Los ciudadanos hemos de ser conscientes de que el federalismo implica diversidad y que ello no supone atentados a la igualdad. Porque los ciudadanos alemanes no tienen más o menos derechos por vivir en Sajonia o en Baviera a pesar de las prufundas competencias de sus Estados federados o porque la policía en la RFA dependa en un 90% de los diferentes Länder. Que así es. Luego llevan el mismo uniforme y son imposibles de distinguir, pero así es. En España tenemos, en cambio, un federalismo de verbena que nadie se toma en serio de verdad, con unidades de la Policía Nacional disfrazadas con trajes regionales de fallera para dar imagen de autonomismo.

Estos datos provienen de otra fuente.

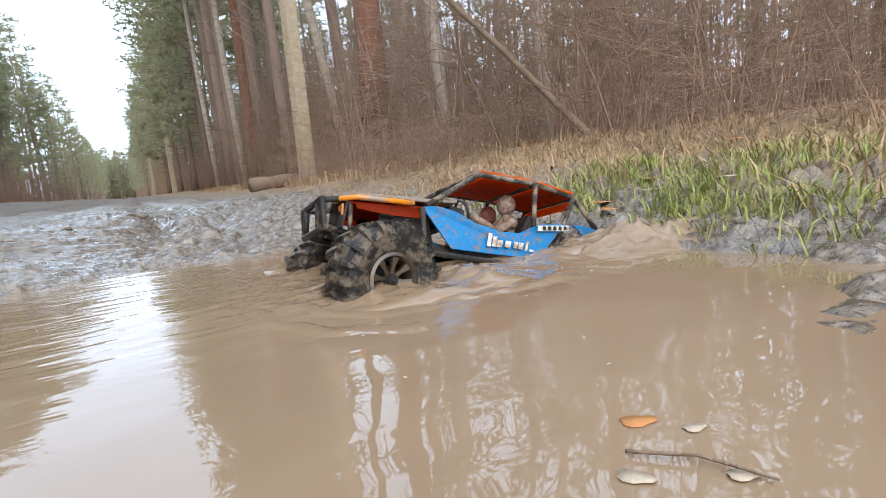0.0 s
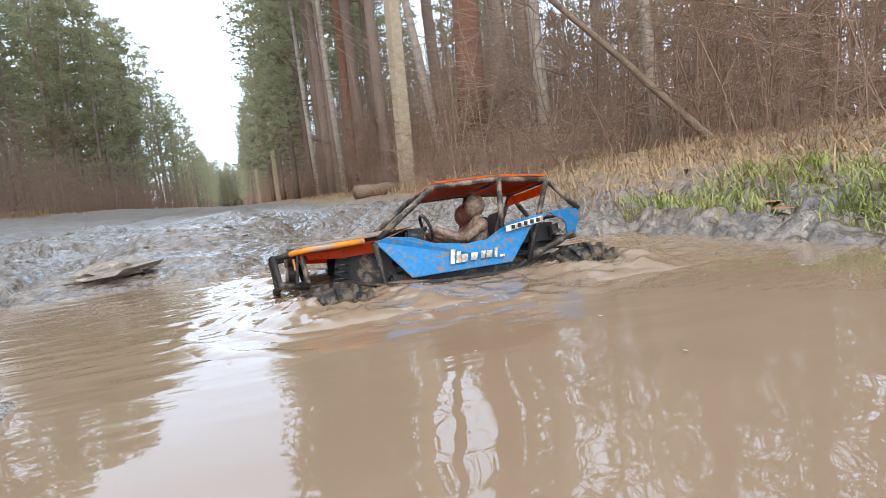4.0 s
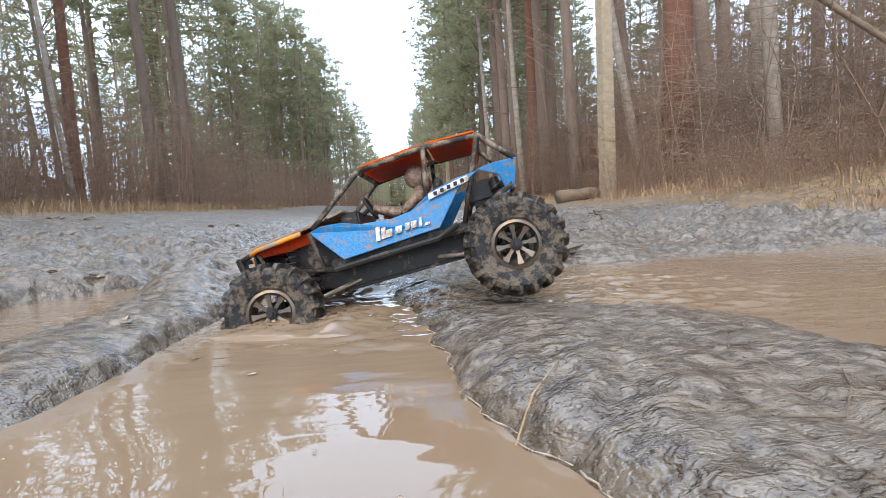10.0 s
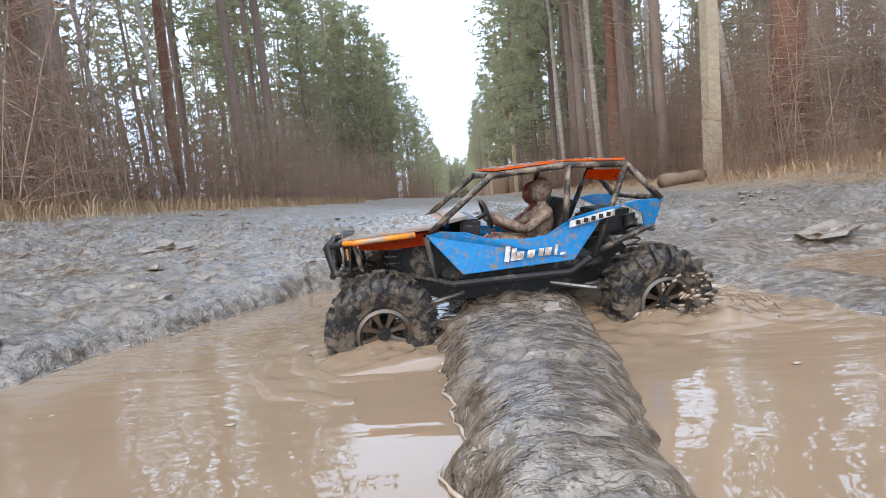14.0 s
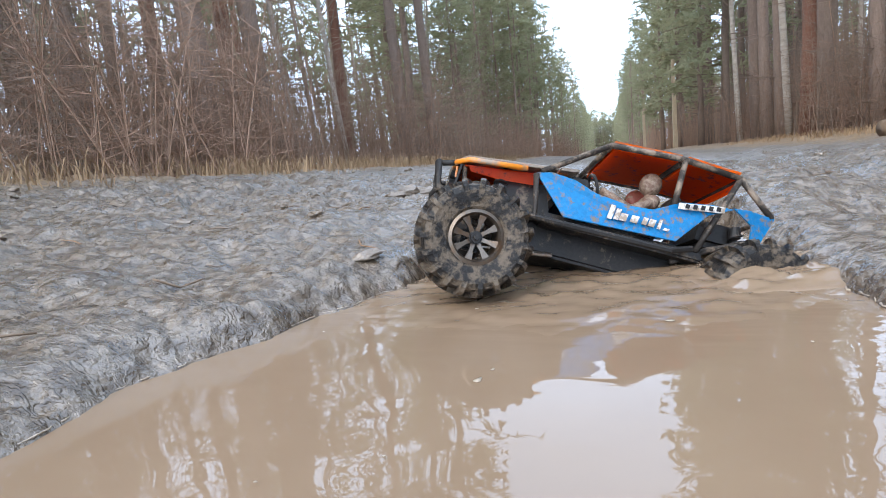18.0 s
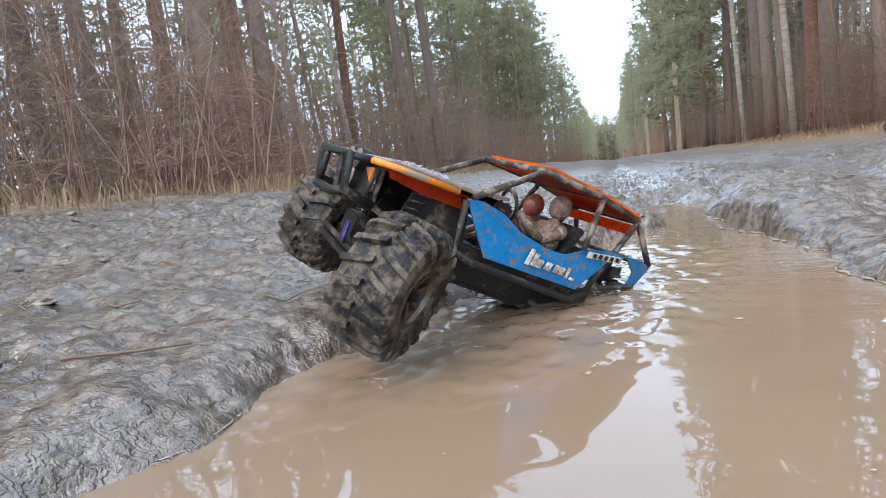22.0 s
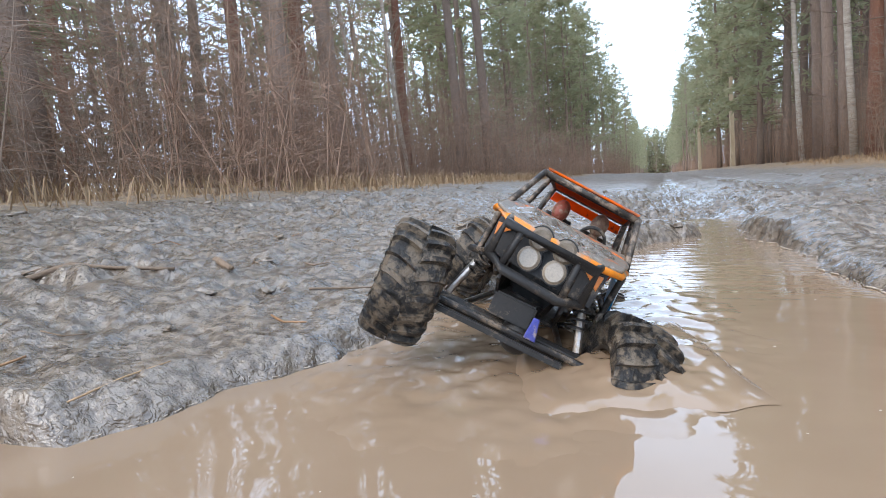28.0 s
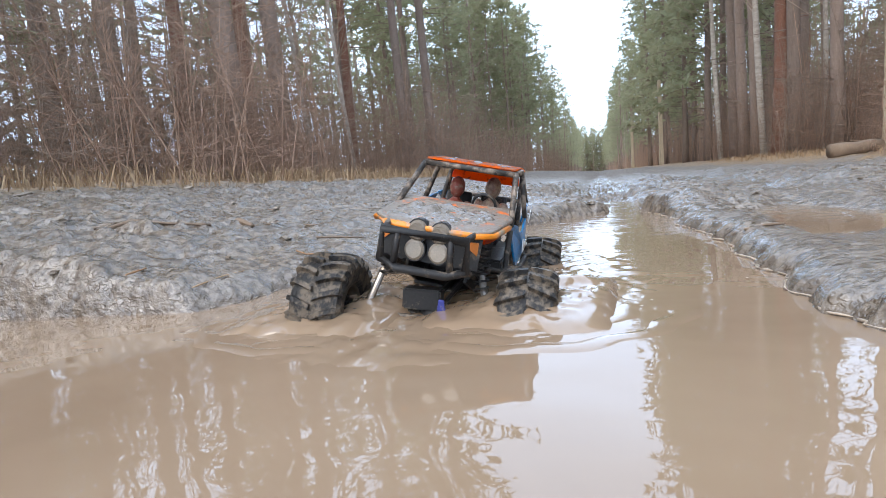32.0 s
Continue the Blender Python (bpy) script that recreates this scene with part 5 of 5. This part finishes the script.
def motions():
    walk(car, [(r[0], car_pose(r[1:7])) for r in DRIVE])
    for n, (ax, x) in enumerate(zip(AXLES, (0.1775, -0.1775))):
        walk(ax, [(r[0], pose(x, 0, r[8 + 2 * n], r[9 + 2 * n], 0, 0)) for r in DRIVE])
    times = [0.25 * k for k in range(129)]
    for w, x, s in WHEELS:
        rows, turn = [], 0.0
        n = 0 if x > 0 else 1
        for t in times:
            r = drive_at(t)
            steer = r[6] if x > 0 else 0.0
            m = pose(x, 0, r[7 + 2 * n], r[8 + 2 * n], 0, 0) @ pose(0, 0.126 * s, 0, 0, 0, steer) @ pose(0, 0, 0, 0, turn, 0) @ pose(0, 0, 0, 0, 0, 0 if s > 0 else 180)
            rows.append((t, m))
            turn += 66 if 0.2 < t < 18.5 or t > 29.3 else (34 if t < 25 else 12)
        walk(w, rows)
    # waves keep to their wheels and sink away where a wheel stands clear of the water
    for ob, (x, s) in zip(RIPPLES, ((0.1775, 1), (0.1775, -1), (-0.1775, 1), (-0.1775, -1))):
        rows = []
        for t in times[::2]:
            p, head = wheel_spot(t, x, s)
            calm = min(0.03, max(0.0, p.z - 0.045)) + (0.006 if 18.5 < t < 29.4 else 0.0)
            rows.append((t, pose(p.x, p.y, 0.001 - calm, 0, 0, head if x > 0 else head + 180)))
        walk(ob, rows)
    for ob, (x, s) in zip(CHURN, ((-0.1775, 1), (0.1775, 1), (-0.1775, -1), (0.1775, -1))):
        rows = []
        for t in times[::2]:
            p, head = wheel_spot(t, x, s)
            calm = min(0.03, max(0.0, p.z - 0.03)) + (0.014 if 19 < t else 0.0)
            if x > 0 and (t > 29 or (s > 0 and t > 24.4)):  # wheels deep in the slop
                calm = -0.006
            rows.append((t, pose(p.x - 0.05 * math.cos(radians(head)), p.y - 0.05 * math.sin(radians(head)), -calm, 0, 0, head + 8 * math.sin(2.3 * t))))
        walk(ob, rows)
    for ob, back in zip(WAKES, (0.0, 0.3)):
        rows = []
        for t in times[::2]:
            r = drive_at(t)
            a = radians(r[3])
            rows.append((t, pose(r[0] - back * math.cos(a), r[1] - back * math.sin(a), -0.0006 * back / 0.3, 0, 0, r[3] + 12 * math.sin(1.7 * t + 9 * back))))
        walk(ob, rows)
    rows = []
    for t in (0.0, 0.3, 0.6, 0.9, 1.3, 2.0, 8.0, 32.0):
        p, head = wheel_spot(min(t, 2.0), -0.1775, 1)
        rows.append((t, pose(p.x + 0.1, p.y - 0.02, -0.002 - min(0.1, 0.045 * t), 0, 0, head)))
    walk(STERN, rows)
    for k, ob in enumerate(CURLS):
        rows = []
        for t in times:
            p, head = wheel_spot(t, -0.1775, 1)
            up = max(0.0, 1 - abs(t - (13.4 + 0.35 * k)) / 0.8)
            rows.append((t, pose(p.x - 0.02 + 0.035 * k, p.y - 0.05, -0.12 + 0.12 * up, 0, 20 * k - 10, head + 180)))
        walk(ob, rows)
    rng = random.Random(5)
    for i, ob in enumerate(DROPS):
        t0 = rng.choice((0.1, 9.3, 12.2, 12.9, 13.1, 13.5, 14.0, 14.3)) + rng.uniform(0, 0.5)
        x = -0.1775 if t0 > 13 or i % 3 else 0.1775
        p, head = wheel_spot(t0, x, 1)
        away = radians(head + 180 + rng.uniform(-50, 50))
        v, lift = rng.uniform(0.1, 0.45), rng.uniform(0.7, 1.25)
        start = Vector((p.x, p.y - 0.03, -0.03))
        rows = [(0.0, pose(start.x, start.y, -0.06)), (t0, pose(start.x, start.y, -0.06))]
        for k in range(1, 9):
            dt = 0.04 * k
            z = max(-0.06, -0.03 + lift * dt - 4.9 * dt * dt)
            rows.append((t0 + dt, pose(start.x + v * dt * math.cos(away), start.y + v * dt * math.sin(away), z)))
        last = rows[-1][1].translation
        rows.append((t0 + 0.45, pose(last.x, last.y, -0.08)))
        rows.append((32.0, pose(last.x, last.y, -0.08)))
        walk(ob, rows)


motions()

Un elemento esencial del Estado federal es asumir esta posibilidad de diversidad regional. Hasta sus últimas consecuencias. Pero exigiendo también lealtad federal y mecanismos de cooperación. Lo que no puede esperarse es que el mecanismo de cooperación e integración que mejor funcione sea el simple expediente de no dotar al Estado de las instituciones de cooperación necesarias, en la esperanza de que de esta forma haya que recurrir a que de todo se encargue el Estado. Porque 25 años de agravios y querellas demuestran que no es una buena vía.
Los partidos políticos debieran abandonar viejas posiciones de vocación más demagógica que explicativa (¿cómo puede entenderse que un mismo Presidente autonómico reclame a la UE que su lengua regional sea oficial y poder emplearla ante las instituciones europeas y a la vez acuse a quien hace lo propio dentro de España de querer llevar a la Nación a la ruptura?) y posicionarse claramente: porque a favor de un Estado como el autonómico no hay porqué estar. Es posible disentir. Como querer la independencia. O la vuelta a la centralización más rampante.
Pero tras la lectura de la obra que comentamos creemos que será complicado que cualquier ciudadano siga dejándose tomar el pelo respecto a las necesidades de desarrollo de un Estado federal como el nuestro si de lo que se trata, como aseguran tirios y troyanos, es justamente de defender el modelo actualmente contenido en la Constitución.